> **The data**
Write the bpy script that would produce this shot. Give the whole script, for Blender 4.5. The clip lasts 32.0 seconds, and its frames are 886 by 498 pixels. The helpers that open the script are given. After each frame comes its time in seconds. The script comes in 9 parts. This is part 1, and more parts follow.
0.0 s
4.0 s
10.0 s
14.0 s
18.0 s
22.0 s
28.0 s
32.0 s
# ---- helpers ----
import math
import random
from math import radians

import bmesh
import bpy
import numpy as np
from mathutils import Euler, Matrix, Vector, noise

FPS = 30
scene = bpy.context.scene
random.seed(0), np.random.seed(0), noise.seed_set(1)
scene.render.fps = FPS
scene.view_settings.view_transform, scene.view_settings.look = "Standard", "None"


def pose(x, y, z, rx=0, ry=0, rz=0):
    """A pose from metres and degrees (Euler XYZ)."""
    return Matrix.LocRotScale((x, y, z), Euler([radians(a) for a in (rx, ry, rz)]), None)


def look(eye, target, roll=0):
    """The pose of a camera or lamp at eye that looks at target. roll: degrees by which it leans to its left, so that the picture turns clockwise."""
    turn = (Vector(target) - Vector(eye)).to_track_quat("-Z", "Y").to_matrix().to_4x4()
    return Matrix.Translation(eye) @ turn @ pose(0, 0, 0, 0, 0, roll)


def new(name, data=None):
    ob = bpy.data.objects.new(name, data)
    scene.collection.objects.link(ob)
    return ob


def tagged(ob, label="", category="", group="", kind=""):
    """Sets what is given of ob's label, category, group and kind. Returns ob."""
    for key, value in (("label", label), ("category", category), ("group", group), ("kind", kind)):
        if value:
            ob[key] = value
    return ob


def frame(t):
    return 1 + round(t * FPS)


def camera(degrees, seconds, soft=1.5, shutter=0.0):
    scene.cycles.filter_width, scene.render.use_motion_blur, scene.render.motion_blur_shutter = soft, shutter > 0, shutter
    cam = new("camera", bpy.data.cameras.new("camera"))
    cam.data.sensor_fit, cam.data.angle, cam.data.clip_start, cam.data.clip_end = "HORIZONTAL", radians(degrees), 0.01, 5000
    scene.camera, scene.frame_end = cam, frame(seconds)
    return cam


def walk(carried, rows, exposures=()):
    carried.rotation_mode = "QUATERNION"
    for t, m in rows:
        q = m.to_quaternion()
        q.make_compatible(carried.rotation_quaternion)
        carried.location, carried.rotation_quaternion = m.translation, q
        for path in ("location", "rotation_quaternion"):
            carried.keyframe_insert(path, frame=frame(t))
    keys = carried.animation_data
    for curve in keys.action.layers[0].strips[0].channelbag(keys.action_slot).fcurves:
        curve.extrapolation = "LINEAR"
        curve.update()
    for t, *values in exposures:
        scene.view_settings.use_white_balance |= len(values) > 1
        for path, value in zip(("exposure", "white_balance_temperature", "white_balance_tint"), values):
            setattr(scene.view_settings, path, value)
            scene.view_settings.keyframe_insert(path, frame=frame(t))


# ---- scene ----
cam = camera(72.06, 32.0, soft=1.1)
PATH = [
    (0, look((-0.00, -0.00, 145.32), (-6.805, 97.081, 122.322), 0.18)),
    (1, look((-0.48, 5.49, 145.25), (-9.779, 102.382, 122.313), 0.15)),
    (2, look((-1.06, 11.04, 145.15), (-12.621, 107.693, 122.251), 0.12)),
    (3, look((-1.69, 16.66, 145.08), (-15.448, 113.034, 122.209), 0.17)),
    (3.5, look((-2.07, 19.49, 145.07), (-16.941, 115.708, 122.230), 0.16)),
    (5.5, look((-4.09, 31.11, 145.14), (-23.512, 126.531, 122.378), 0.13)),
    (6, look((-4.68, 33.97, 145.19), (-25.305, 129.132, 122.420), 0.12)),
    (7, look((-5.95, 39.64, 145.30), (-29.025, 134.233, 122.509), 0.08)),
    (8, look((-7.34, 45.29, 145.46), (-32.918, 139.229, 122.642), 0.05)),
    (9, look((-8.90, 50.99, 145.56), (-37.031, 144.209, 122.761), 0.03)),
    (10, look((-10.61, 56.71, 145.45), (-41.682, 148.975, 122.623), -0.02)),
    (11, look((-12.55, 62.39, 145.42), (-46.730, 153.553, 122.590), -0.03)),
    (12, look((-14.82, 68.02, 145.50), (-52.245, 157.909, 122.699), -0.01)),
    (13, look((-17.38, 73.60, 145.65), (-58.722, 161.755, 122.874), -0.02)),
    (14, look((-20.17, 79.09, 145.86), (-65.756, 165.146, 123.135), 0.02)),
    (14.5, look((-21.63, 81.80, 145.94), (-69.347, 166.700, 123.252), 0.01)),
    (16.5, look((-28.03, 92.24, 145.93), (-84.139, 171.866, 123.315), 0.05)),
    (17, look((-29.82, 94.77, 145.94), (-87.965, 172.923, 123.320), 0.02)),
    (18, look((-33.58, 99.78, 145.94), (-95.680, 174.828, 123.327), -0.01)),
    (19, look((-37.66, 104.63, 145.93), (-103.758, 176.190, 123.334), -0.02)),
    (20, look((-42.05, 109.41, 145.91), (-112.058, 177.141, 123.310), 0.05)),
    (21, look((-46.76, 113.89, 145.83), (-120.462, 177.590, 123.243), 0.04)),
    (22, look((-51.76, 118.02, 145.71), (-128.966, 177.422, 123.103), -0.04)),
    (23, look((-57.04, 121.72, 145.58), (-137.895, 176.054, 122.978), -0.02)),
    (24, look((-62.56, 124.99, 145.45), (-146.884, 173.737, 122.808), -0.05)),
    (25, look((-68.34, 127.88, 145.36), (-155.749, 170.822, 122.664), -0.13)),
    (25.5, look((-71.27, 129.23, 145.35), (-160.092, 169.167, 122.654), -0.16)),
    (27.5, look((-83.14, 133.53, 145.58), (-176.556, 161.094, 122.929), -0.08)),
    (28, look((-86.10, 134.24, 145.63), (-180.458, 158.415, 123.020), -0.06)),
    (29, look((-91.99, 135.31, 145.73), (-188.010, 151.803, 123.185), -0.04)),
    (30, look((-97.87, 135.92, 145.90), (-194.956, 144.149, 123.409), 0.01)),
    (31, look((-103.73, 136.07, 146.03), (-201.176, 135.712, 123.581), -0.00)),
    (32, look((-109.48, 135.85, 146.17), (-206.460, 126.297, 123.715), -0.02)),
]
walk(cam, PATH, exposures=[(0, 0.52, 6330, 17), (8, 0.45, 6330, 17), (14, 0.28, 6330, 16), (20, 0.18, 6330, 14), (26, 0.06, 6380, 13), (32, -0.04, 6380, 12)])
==
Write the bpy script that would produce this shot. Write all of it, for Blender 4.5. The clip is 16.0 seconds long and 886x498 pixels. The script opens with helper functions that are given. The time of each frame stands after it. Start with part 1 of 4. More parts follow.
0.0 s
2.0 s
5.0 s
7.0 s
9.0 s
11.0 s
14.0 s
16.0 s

> **Work to do**
Exactly and only the lines from the line that contains "q.make_compatible(carried.rotation_quaternion)" through the line that contains "setattr(scene.view_settings, path, value)" are to be repeated as they stand.

> **Response**
        q.make_compatible(carried.rotation_quaternion)
        carried.location, carried.rotation_quaternion = m.translation, q
        for path in ("location", "rotation_quaternion"):
            carried.keyframe_insert(path, frame=frame(t))
    keys = carried.animation_data
    for curve in keys.action.layers[0].strips[0].channelbag(keys.action_slot).fcurves:
        curve.extrapolation = "LINEAR"
        curve.update()
    for t, *values in exposures:
        scene.view_settings.use_white_balance |= len(values) > 1
        for path, value in zip(("exposure", "white_balance_temperature", "white_balance_tint"), values):
            setattr(scene.view_settings, path, value)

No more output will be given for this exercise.